The request = Which lines hold the string "target"? Copy every one of them.

Available data =
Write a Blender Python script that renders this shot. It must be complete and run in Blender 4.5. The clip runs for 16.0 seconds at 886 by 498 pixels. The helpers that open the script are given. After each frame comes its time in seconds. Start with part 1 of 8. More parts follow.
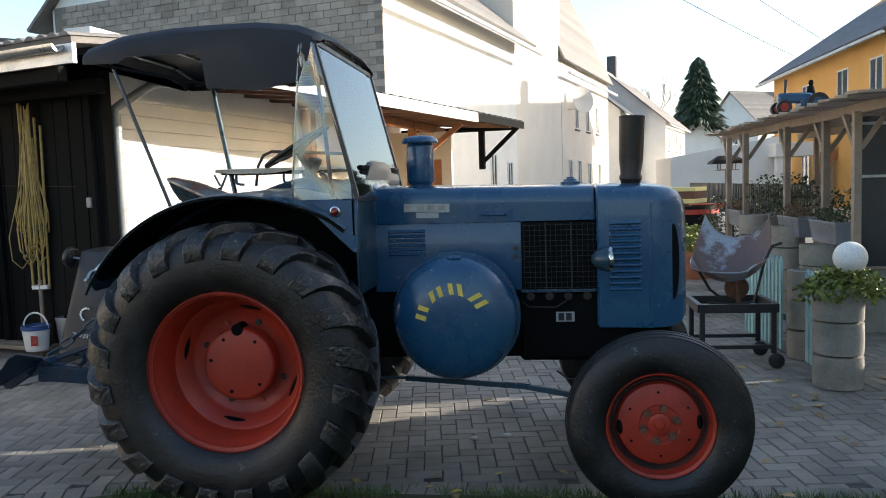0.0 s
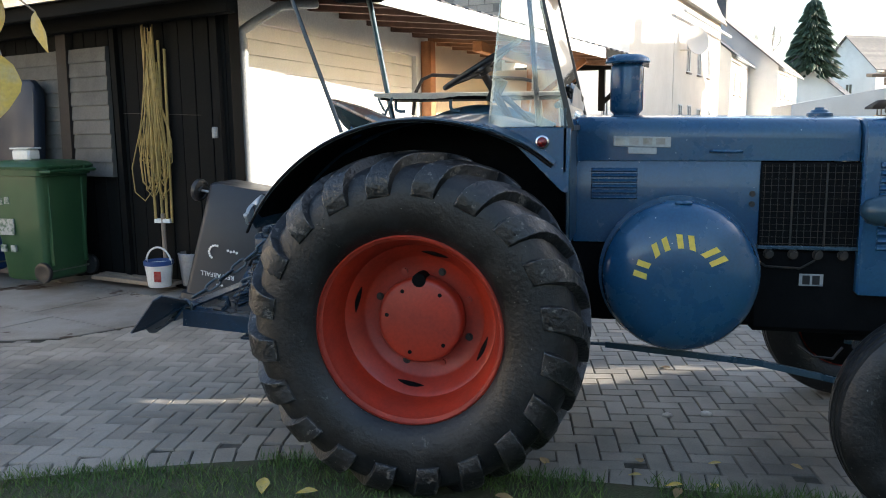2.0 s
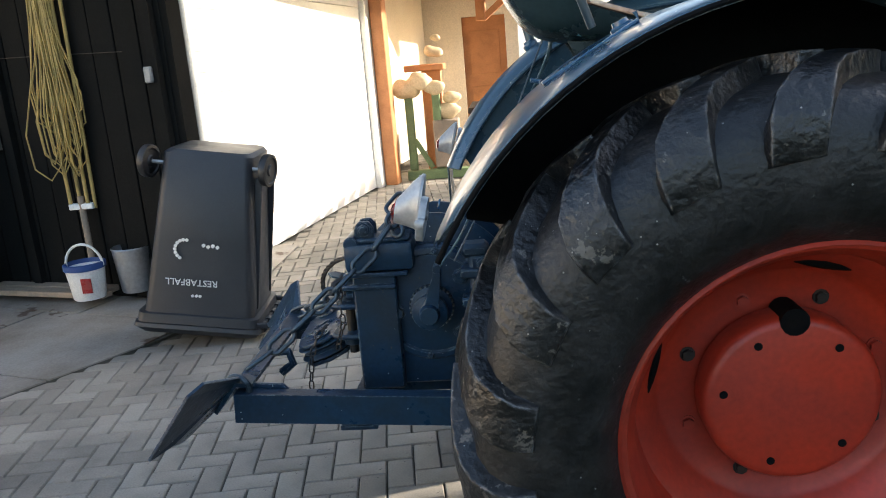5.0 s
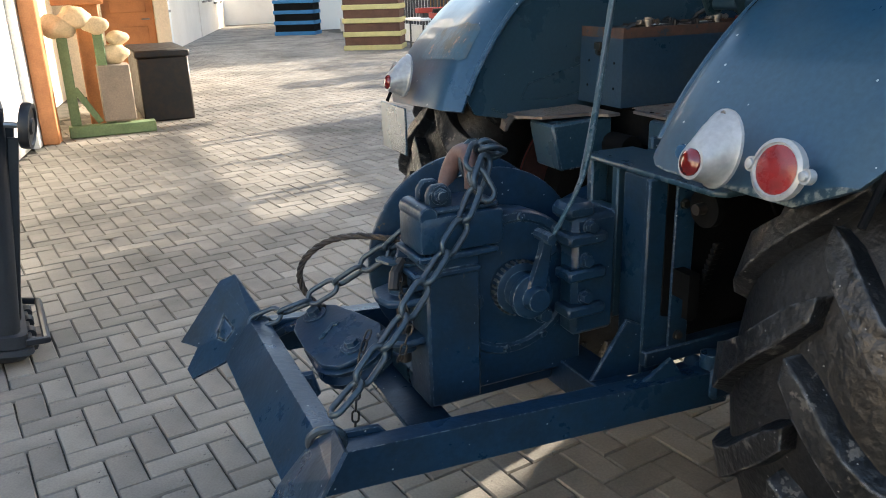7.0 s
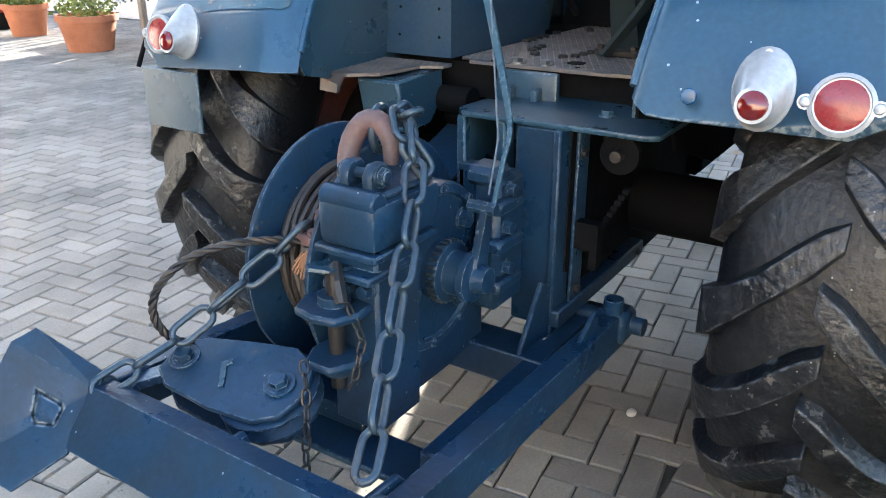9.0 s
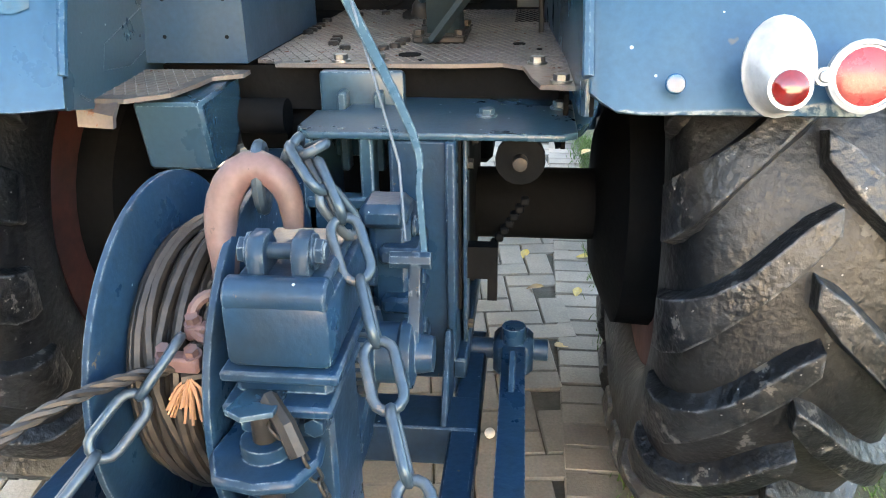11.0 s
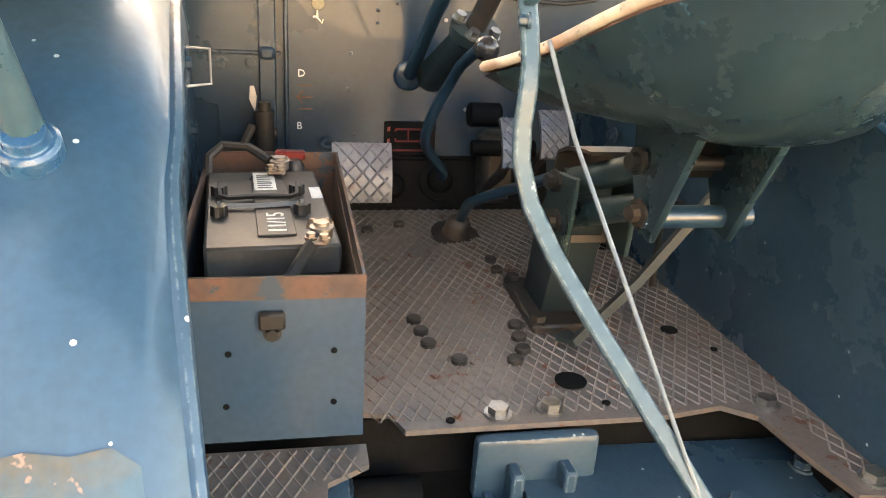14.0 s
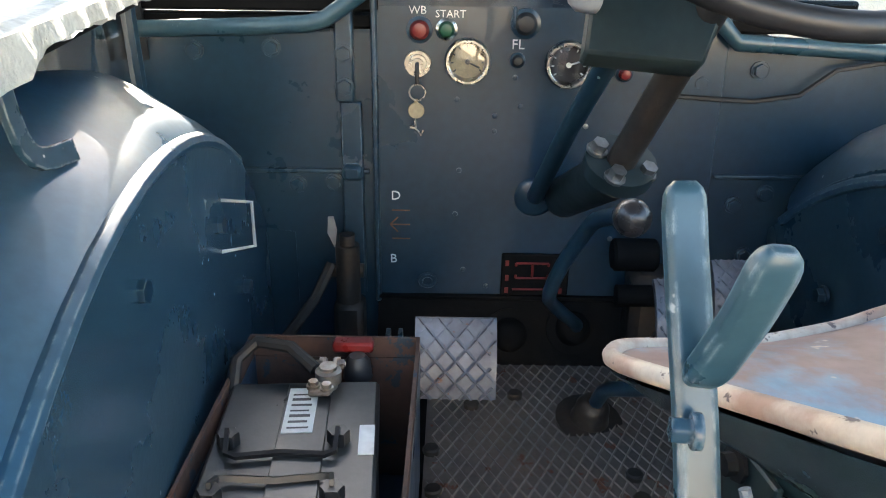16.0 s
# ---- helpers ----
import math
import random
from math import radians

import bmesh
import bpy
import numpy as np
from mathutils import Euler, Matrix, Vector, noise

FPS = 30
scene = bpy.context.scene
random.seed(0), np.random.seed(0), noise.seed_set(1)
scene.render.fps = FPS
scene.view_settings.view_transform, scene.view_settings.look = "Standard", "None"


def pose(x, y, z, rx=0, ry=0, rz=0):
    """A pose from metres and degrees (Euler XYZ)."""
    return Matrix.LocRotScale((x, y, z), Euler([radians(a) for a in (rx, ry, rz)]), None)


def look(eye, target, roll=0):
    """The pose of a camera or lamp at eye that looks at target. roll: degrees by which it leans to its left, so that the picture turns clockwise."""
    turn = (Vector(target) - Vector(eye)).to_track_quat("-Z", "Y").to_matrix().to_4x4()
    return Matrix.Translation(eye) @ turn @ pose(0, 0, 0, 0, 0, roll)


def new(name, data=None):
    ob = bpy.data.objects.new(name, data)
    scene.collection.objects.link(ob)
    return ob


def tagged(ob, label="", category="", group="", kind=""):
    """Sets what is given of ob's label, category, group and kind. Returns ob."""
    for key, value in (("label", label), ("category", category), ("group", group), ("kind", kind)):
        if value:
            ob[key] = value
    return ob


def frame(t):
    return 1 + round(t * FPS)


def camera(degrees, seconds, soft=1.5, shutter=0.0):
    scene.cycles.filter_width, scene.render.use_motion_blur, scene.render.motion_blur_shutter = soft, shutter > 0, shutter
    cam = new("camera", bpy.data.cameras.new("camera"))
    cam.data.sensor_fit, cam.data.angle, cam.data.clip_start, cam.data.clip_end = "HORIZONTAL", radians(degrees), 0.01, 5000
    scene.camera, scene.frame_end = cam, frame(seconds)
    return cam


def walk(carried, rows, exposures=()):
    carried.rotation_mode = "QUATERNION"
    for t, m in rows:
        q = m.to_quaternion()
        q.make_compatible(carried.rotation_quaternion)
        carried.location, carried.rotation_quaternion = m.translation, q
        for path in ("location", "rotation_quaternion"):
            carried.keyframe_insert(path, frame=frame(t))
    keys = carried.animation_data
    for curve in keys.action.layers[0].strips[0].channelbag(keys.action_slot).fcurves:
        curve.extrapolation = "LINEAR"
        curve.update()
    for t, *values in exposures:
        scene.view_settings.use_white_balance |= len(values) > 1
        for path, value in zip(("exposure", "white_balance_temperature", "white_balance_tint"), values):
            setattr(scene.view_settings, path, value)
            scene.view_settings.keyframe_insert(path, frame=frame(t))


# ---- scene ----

The completed task =
def look(eye, target, roll=0):
    """The pose of a camera or lamp at eye that looks at target. roll: degrees by which it leans to its left, so that the picture turns clockwise."""
    turn = (Vector(target) - Vector(eye)).to_track_quat("-Z", "Y").to_matrix().to_4x4()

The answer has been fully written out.